Hope for the Religious

Hope for the Religious

“Charged with discriminating against a gay couple, the owners of another Christian family-run business are being forced to shut their doors…Betty and her husband, Richard, are the owners of Görtz Haus Gallery in Grimes, Iowa. In 2002, they purchased the 77-year-old stone church and transformed it into a bistro, flower shop, art gallery and wedding venue.

On August 3, 2013, a gay couple from Des Moines asked to rent Görtz Haus for their wedding. Because of their Mennonite faith, the Odgaards told the couple they could not host their wedding.

Within 24 hours, the couple filed a discrimination complaint through the Iowa Civil Rights Commission. “We knew that the business was going to be in trouble almost immediately,” Richard, 69, said. “We had to get rid of the wedding business to avoid another complaint and possibly a higher penalty.””

This couple, heartbroken and depressed over having to close their business, is not the only one that has had to close-up shop because of charges claiming “discrimination” toward LGBT individuals. Stories similar-to the Odgaards have been heard multiple times in recent years.

It is a dismal thought to think that so many business owners have been persecuted and/or shut-down because of their religious beliefs, but there is hope. There are people working hard to protect religious freedom and The Mississippi’s Protecting Freedom of Conscience from Government Discrimination Act, is an incredible start.

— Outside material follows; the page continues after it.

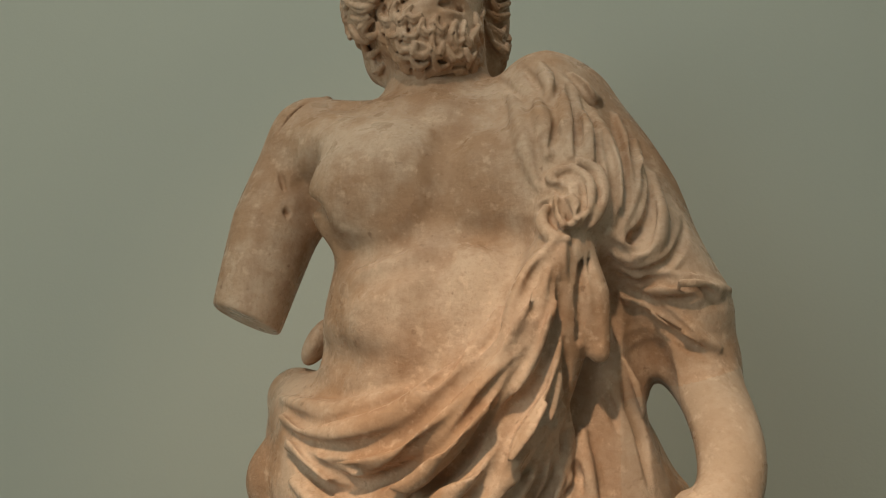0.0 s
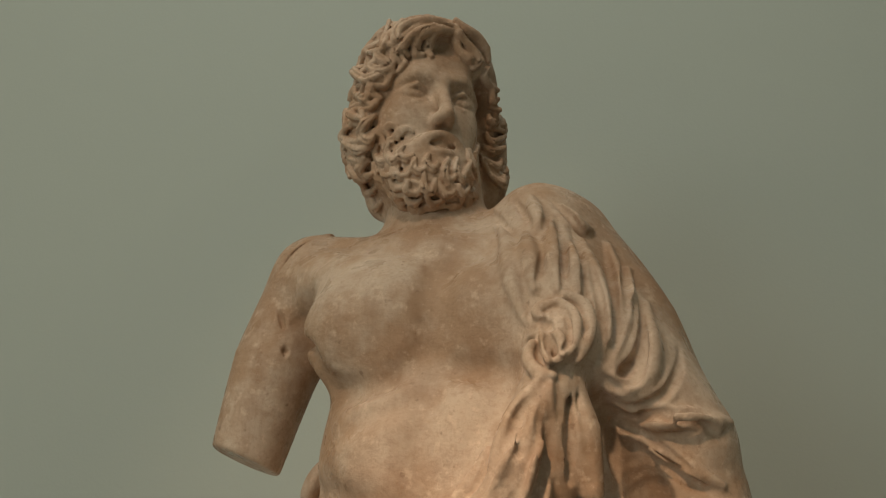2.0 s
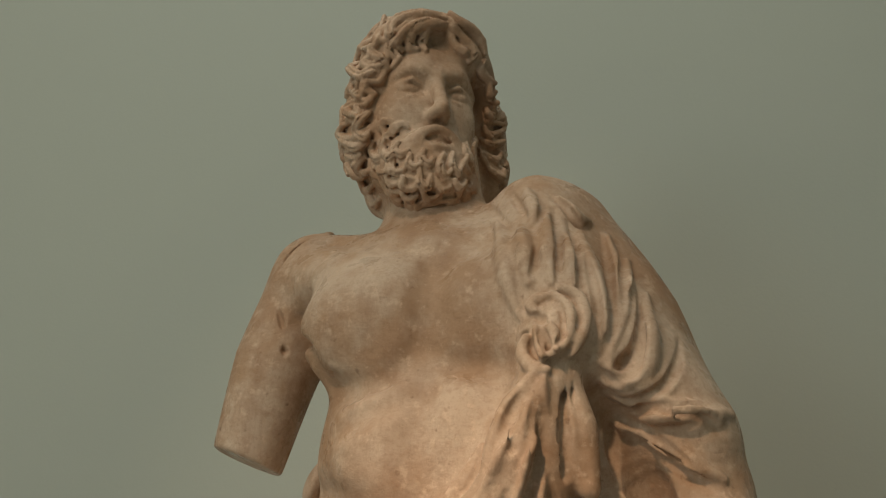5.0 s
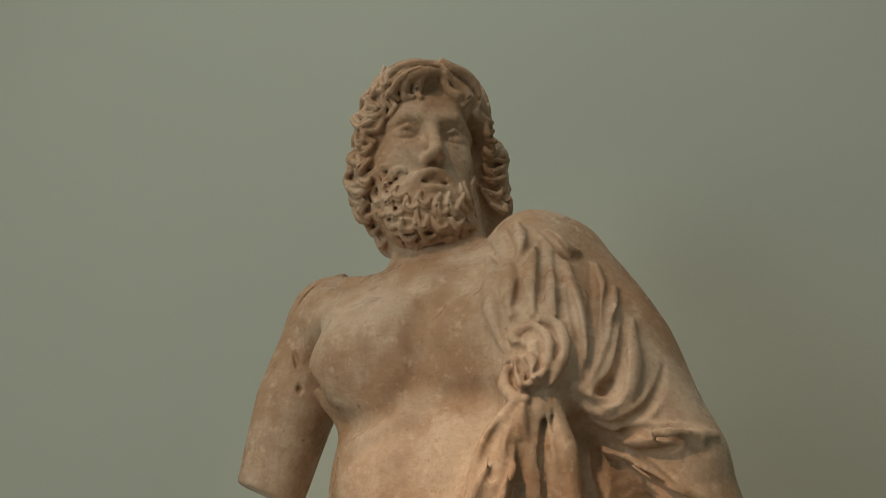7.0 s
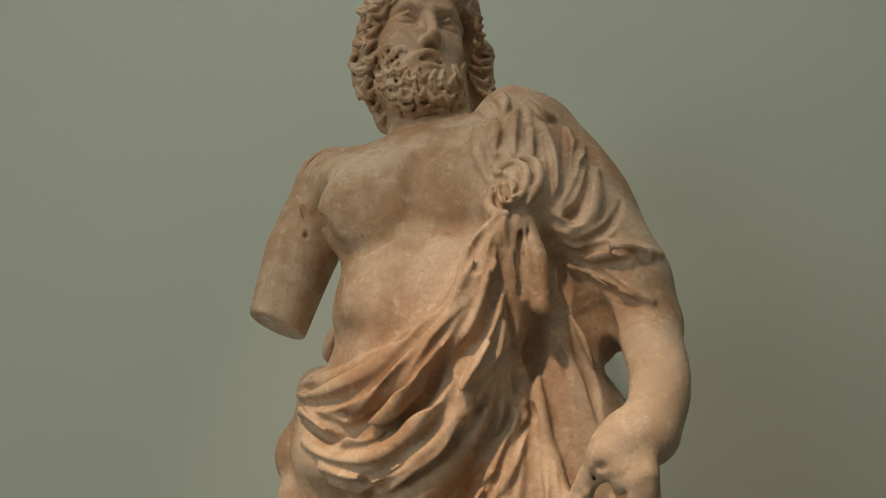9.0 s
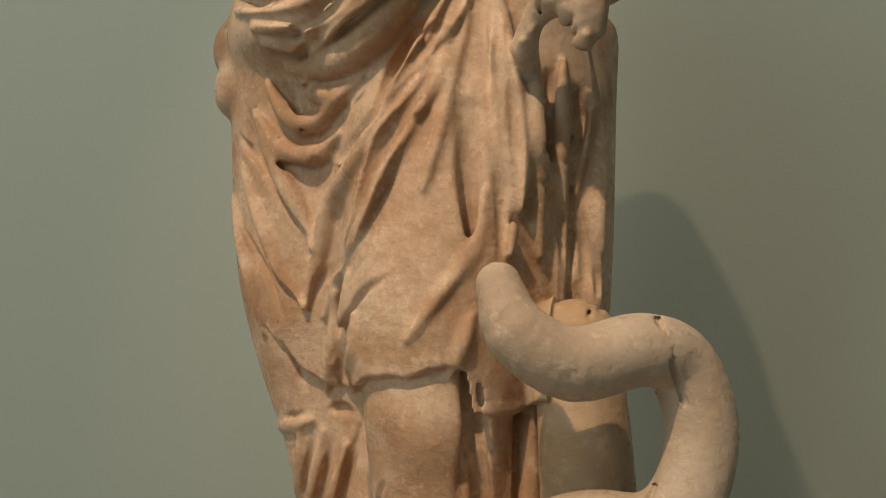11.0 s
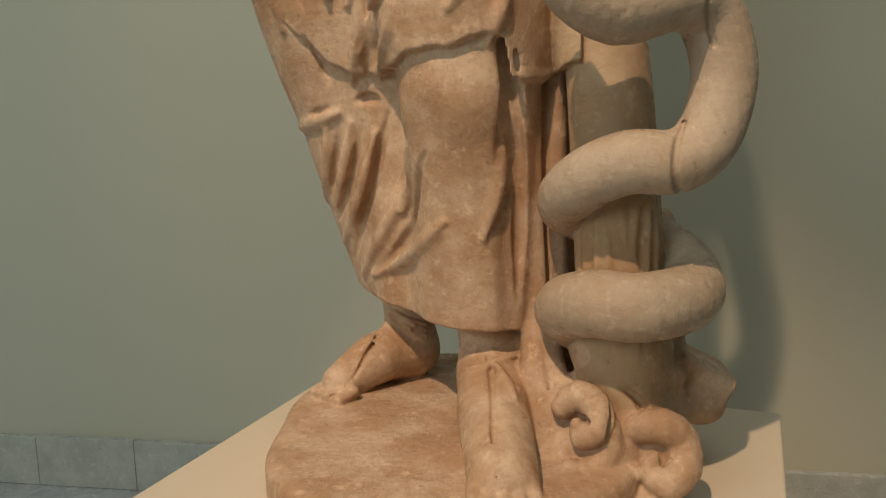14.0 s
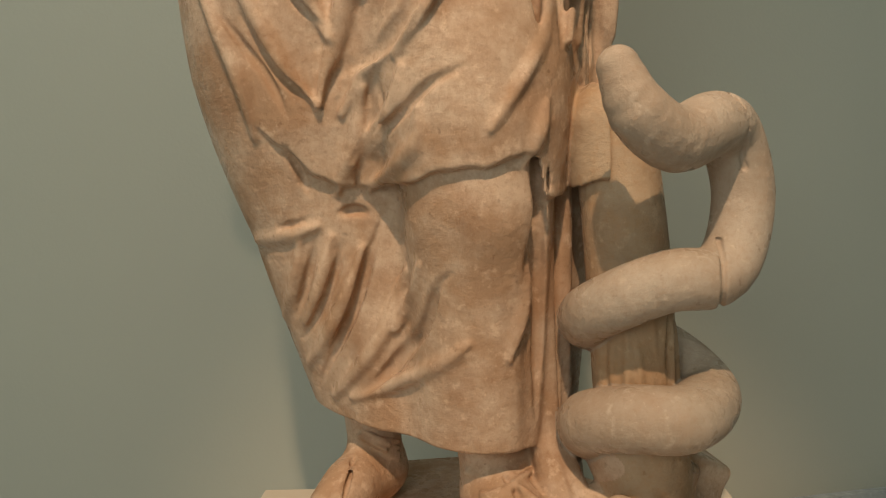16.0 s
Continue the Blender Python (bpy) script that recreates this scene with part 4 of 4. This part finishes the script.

The Mississippi Protecting Freedom of Conscience from Government Discrimination Act, “protects from discrimination, those who believe that marriage is the union of one man and one woman, that sex is to be reserved for heterosexual marriage, and that gender is determined biologically and not up to the feelings of individuals.

The Alliance Defending Freedom legal team helped write the Mississippi law. “The sole purpose of this law is to ensure that Mississippians don’t live in fear of losing their careers or their businesses simply for affirming marriage as a husband-wife union,” ADF attorney Kevin Theriot explained.

The Daily Signal summarized the impact of this broad legal protection:

  • Religious organizations, like churches, cannot be forced to use their facilities to celebrate or solemnize weddings that violate their beliefs.
  • Religious convents, universities, and social service organizations can continue to maintain personnel and housing policies that reflect their beliefs.
  • Religious adoption agencies can continue to operate by their conviction that every child they serve deserves to be placed with a married mom and dad.
  • Bakers, photographers, florists and similar wedding-specific vendors cannot be forced to use their talents to celebrate same-sex weddings if they cannot do so in good conscience.
  • State employees cannot be fired for expressing their beliefs about marriage outside the office, and individual state clerks can opt out of issuing marriage licenses so long as no valid marriage license is delayed or impeded.
  • Counselors and surgeons cannot be required to participate in gender identity transitioning or sex-reassignment surgeries against their faith and convictions while guaranteeing that no one is denied emergency care or visitation rights.
  • Private businesses and schools, not bureaucrats, get to set their own bathroom, shower, and locker room policies.”

As of now, the injunction on this bill has been lifted by the Fifth Circuit Court of Appeals.